### Task brief
For the material that follows, return exactly the lines from the one with "q.make_compatible(carried.rotation_quaternion)" through the one with "scene.view_settings.keyframe_insert(path, frame=frame(t))", both ends included.

=== The records ===

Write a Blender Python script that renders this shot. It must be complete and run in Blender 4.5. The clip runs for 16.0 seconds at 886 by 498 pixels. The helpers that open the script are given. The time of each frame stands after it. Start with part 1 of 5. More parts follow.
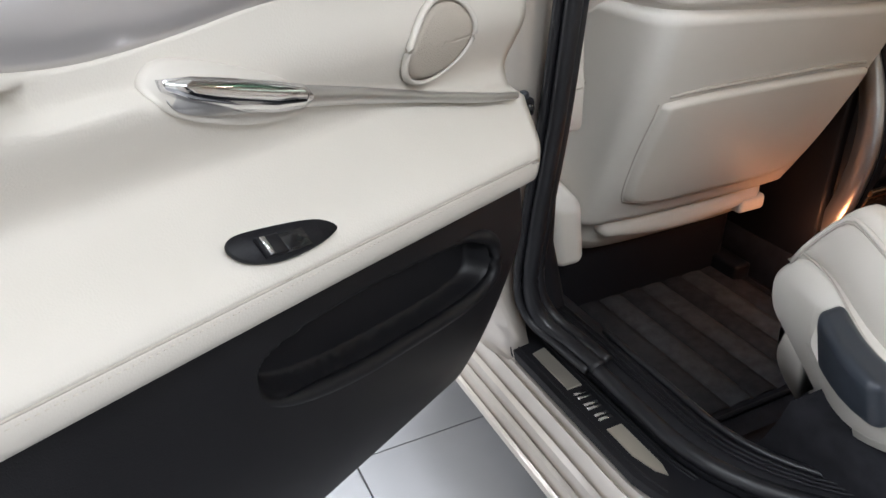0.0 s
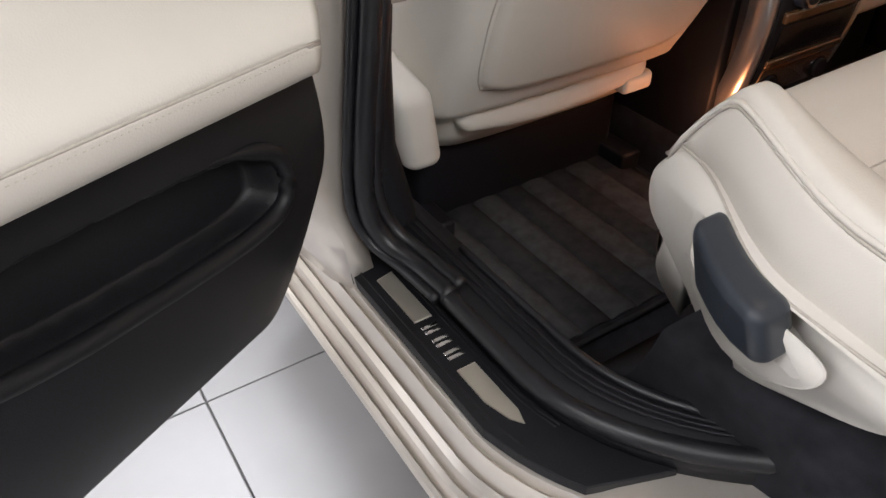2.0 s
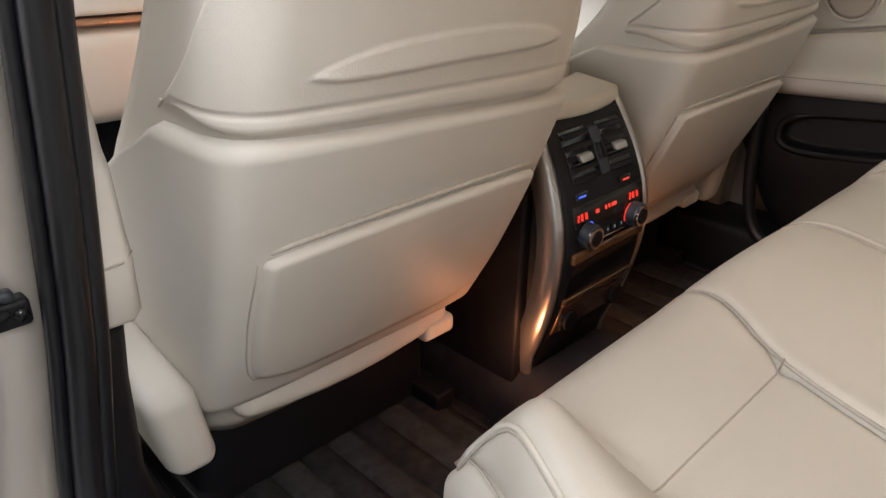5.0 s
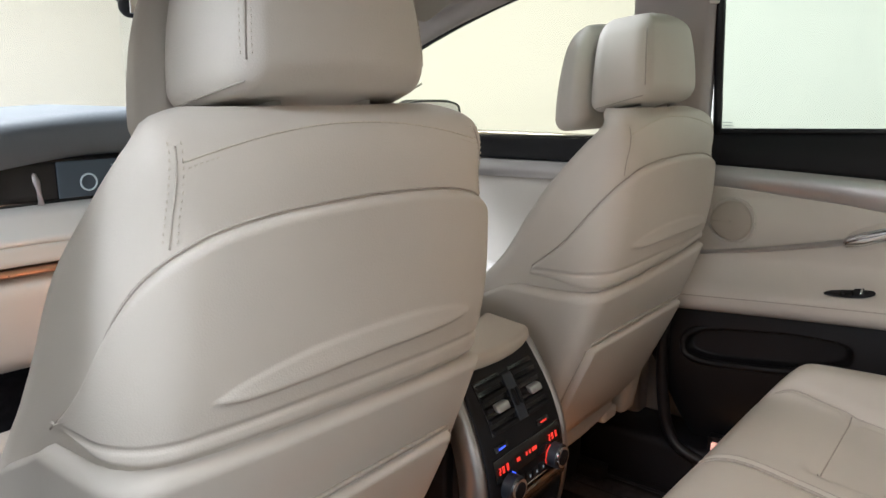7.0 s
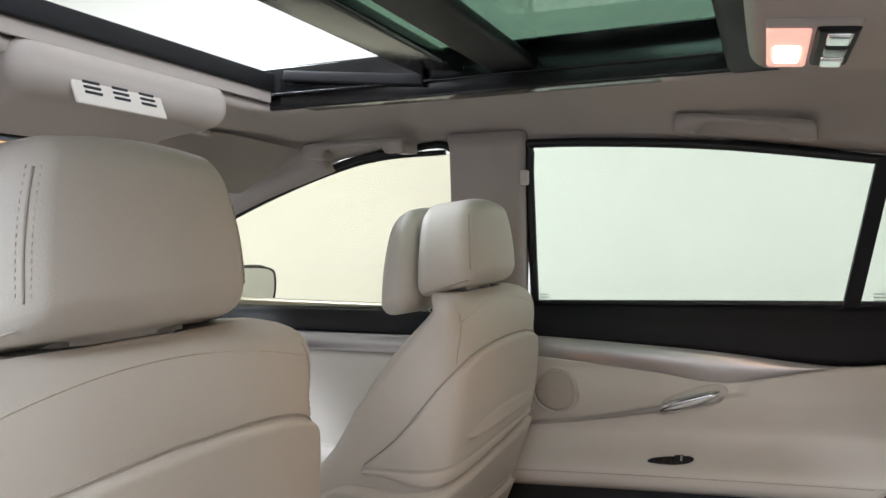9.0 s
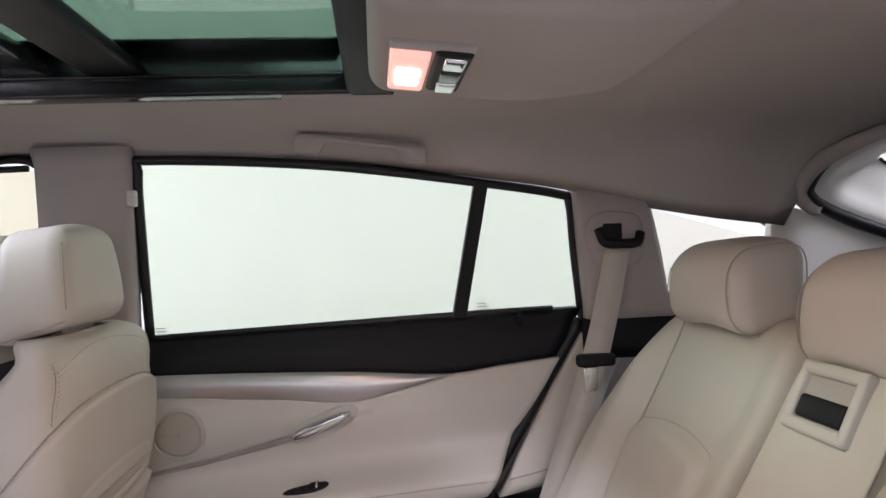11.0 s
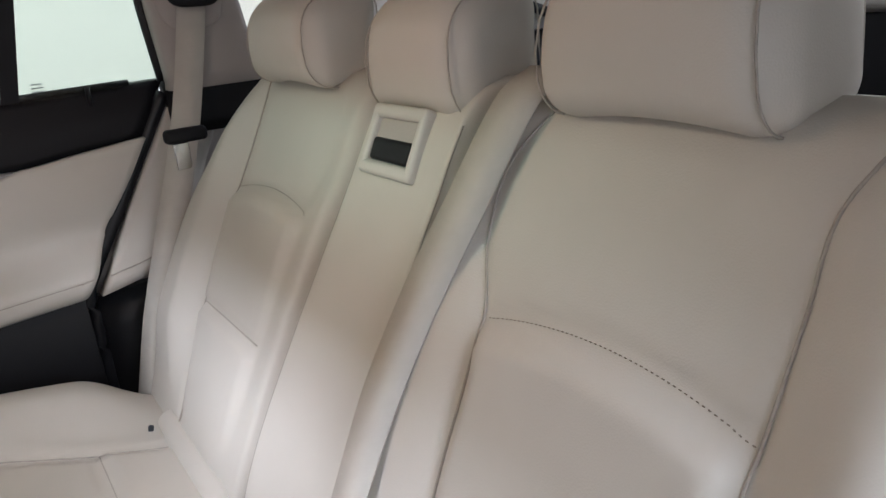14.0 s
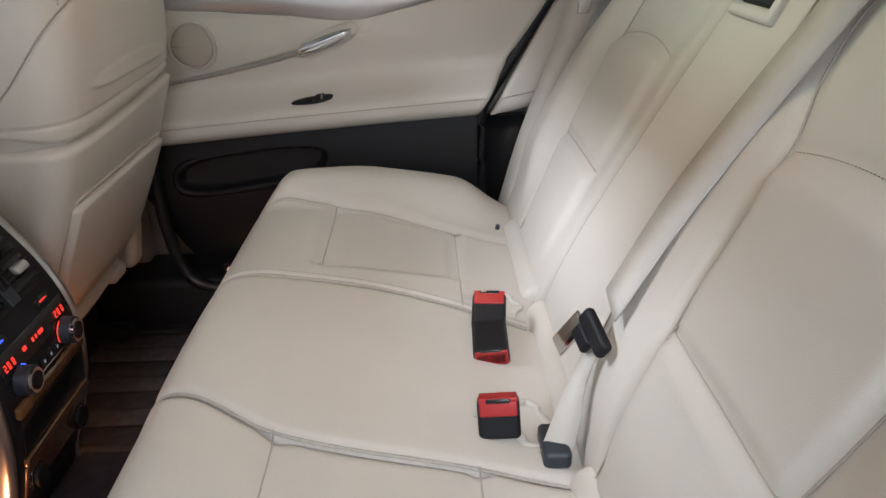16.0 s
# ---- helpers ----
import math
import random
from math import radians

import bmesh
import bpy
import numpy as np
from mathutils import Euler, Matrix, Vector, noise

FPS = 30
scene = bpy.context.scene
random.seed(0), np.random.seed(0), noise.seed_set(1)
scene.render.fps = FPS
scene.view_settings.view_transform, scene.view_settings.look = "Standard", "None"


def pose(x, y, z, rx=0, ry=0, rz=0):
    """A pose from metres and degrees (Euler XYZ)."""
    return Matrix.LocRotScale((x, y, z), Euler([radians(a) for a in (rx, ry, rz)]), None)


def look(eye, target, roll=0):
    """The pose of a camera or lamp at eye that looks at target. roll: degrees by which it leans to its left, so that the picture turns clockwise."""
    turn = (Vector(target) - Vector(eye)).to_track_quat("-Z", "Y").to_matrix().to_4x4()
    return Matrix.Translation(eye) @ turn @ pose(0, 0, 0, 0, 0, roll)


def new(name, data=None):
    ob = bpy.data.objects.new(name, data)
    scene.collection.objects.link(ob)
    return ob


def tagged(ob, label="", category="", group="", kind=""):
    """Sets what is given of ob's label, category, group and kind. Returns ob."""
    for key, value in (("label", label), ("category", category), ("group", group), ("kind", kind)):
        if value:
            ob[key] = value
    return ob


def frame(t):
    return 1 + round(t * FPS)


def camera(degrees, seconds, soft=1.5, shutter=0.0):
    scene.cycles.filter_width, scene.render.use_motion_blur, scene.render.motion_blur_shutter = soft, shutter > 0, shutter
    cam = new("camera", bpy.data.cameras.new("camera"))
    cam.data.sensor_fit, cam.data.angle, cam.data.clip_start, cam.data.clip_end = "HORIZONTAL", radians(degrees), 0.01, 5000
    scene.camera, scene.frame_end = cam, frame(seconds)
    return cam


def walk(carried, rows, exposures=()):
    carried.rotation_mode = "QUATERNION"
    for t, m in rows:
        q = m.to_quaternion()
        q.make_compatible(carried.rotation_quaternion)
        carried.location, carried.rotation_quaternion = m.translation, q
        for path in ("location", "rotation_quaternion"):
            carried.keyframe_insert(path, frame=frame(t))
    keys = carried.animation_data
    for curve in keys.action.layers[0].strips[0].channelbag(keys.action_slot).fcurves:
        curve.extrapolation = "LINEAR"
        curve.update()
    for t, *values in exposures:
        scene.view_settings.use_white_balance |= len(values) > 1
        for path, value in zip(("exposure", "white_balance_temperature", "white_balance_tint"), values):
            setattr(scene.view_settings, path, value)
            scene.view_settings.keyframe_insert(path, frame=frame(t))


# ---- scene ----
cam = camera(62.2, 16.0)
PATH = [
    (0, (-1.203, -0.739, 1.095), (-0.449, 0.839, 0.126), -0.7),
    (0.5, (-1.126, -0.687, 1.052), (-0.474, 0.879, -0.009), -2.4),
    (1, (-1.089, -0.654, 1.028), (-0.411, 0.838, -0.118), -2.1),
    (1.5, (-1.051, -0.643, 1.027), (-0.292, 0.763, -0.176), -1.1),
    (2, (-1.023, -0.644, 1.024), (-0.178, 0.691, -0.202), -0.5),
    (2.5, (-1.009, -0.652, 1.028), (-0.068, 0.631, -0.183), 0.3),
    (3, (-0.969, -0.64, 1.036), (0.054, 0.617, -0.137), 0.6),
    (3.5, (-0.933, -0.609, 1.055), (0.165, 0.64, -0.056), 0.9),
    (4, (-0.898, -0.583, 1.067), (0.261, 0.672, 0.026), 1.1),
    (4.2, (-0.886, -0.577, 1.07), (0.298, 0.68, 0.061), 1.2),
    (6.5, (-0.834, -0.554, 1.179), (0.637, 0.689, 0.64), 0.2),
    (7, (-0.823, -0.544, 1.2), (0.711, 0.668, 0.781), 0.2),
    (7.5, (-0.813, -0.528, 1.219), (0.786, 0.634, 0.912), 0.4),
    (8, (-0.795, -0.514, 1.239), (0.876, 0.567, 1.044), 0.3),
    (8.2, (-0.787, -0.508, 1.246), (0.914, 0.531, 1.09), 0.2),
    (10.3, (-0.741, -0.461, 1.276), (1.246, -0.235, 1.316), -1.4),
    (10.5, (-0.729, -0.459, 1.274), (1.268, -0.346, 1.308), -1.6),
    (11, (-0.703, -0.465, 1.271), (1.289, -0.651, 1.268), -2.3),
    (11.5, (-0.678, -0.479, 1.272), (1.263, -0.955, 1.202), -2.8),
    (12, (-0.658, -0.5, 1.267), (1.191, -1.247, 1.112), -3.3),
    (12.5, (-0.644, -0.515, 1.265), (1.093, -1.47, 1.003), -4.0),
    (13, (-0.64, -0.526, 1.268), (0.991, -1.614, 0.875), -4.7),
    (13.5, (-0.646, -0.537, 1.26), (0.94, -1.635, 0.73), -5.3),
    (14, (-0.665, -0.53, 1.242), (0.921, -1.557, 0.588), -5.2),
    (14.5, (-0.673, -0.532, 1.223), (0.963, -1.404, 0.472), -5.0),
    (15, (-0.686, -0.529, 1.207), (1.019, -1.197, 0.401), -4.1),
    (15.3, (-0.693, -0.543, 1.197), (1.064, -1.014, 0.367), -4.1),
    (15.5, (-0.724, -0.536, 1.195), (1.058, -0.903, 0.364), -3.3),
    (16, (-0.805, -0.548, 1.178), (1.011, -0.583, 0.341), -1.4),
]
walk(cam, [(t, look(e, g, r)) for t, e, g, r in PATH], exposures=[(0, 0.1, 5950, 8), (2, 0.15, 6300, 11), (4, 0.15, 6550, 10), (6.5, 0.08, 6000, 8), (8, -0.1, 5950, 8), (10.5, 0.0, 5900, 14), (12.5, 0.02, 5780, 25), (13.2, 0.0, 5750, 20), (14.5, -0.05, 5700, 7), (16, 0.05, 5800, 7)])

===
=== The records ===

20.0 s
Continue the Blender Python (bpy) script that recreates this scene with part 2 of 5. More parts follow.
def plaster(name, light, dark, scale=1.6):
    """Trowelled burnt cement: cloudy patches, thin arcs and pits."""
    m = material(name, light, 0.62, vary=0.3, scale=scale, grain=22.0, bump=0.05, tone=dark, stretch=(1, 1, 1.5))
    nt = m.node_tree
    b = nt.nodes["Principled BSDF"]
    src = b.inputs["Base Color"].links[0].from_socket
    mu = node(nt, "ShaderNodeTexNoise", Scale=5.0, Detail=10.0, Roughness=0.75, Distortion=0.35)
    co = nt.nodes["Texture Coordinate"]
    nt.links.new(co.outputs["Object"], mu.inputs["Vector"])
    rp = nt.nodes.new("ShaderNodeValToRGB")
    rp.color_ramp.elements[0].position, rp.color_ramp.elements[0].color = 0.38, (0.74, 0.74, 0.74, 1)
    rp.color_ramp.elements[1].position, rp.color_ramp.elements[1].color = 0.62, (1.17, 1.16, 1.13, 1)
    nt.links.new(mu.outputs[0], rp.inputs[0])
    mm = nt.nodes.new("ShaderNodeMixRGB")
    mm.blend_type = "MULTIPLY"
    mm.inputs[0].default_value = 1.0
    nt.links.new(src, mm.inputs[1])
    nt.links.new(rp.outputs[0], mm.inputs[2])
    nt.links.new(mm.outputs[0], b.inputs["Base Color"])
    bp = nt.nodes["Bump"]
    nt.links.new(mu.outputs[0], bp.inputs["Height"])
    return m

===

### Solution
        q.make_compatible(carried.rotation_quaternion)
        carried.location, carried.rotation_quaternion = m.translation, q
        for path in ("location", "rotation_quaternion"):
            carried.keyframe_insert(path, frame=frame(t))
    keys = carried.animation_data
    for curve in keys.action.layers[0].strips[0].channelbag(keys.action_slot).fcurves:
        curve.extrapolation = "LINEAR"
        curve.update()
    for t, *values in exposures:
        scene.view_settings.use_white_balance |= len(values) > 1
        for path, value in zip(("exposure", "white_balance_temperature", "white_balance_tint"), values):
            setattr(scene.view_settings, path, value)
            scene.view_settings.keyframe_insert(path, frame=frame(t))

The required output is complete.